Roof Orientation and Shading
South-facing roofs capture the most sunlight. East/west-facing roofs produce 15–20% less. Partial shading from trees can reduce output by 10–30% depending on severity and panel/inverter configuration.
System Size vs. Your Usage
A properly sized system should offset 80–100% of your annual usage. Oversizing wastes money if net metering pays less than retail; undersizing leaves money on the table.
Total Lifetime Value of Solar
Looking at solar purely through the lens of annual electricity savings undervalues it. Consider the full financial picture:
- Electricity savings (25 years): $28,000–$65,000
- Home value increase: Average $15,000 on a $300K home (Zillow 2024)
- Property tax exemption: 36 states exempt the added home value from property taxes
- SRECs (where applicable): $300–$600/year in NJ, MA, MD, PA
Total economic value over 25 years for a well-placed system in a high-rate state can easily exceed $80,000.

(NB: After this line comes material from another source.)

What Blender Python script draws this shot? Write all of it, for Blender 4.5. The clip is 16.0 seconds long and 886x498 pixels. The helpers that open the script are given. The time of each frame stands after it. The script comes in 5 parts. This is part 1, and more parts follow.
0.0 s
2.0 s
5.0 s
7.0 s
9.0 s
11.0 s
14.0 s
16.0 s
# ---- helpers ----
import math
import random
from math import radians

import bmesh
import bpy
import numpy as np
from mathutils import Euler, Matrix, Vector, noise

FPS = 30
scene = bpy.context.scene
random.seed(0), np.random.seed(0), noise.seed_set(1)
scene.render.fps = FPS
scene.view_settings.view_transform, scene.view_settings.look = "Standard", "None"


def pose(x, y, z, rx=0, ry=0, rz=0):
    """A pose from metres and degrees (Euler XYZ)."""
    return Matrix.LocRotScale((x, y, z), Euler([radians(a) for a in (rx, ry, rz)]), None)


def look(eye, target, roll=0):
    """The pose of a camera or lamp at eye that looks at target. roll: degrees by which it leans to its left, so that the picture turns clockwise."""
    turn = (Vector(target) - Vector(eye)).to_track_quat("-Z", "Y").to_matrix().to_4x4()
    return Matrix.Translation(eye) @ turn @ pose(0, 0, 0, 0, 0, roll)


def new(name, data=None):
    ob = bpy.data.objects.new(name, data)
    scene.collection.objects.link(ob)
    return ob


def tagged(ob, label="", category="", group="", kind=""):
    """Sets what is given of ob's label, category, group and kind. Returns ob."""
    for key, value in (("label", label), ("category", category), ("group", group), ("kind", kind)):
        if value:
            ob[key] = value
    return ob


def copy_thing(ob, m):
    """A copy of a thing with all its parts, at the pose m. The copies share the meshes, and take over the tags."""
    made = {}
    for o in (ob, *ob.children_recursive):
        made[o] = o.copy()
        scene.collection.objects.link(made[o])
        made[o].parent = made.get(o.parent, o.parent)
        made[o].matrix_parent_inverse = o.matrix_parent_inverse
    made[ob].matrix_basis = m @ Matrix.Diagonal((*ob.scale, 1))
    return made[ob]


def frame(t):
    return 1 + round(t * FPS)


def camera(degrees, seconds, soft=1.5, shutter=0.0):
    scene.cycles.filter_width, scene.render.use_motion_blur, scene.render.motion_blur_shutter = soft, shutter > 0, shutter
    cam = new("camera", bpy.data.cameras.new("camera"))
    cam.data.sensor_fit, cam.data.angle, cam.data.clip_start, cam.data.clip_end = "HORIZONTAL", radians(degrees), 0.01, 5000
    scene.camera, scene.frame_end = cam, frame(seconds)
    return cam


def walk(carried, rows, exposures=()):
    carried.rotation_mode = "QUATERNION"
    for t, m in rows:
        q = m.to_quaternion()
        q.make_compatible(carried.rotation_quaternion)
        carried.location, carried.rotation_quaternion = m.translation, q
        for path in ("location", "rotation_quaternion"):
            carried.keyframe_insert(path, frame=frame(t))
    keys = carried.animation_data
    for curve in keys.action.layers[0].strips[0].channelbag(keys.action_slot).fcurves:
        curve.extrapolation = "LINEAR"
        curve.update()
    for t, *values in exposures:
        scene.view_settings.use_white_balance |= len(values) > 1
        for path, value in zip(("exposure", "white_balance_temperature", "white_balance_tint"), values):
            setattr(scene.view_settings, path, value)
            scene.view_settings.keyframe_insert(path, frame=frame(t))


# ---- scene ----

Want to calculate your numbers? Our Solar Savings Calculator uses real NREL production data and your state's current electricity rate to give you a personalized estimate in under 2 minutes.
Frequently Asked Questions
How much does solar reduce your electric bill?
A properly sized system reduces your electric bill by 70–100%. Most homeowners see bills drop from $150–$250/month to $10–$30/month (the utility's base connection fee). If you pay cash or have a short-term loan, savings exceed payments quickly.
How long does it take for solar to pay for itself?
The average US payback period is 7–12 years. In high-rate states like MA, CA, and NJ, it's 6–8 years. In low-rate states like Louisiana or Idaho, it can be 12–15 years.
Do solar panels increase home value?
Yes. A 2024 Zillow study found homes with solar sell for 3–4% more on average. For a $400,000 home, that's $12,000–$16,000 in added value. In 36 states, this added value is exempt from property taxes.
What is net metering and how does it affect savings?
Net metering credits you at the retail electricity rate for excess solar power you export to the grid. Without net metering, excess production is wasted or paid at a lower wholesale rate. States with strong net metering policies significantly increase your solar savings.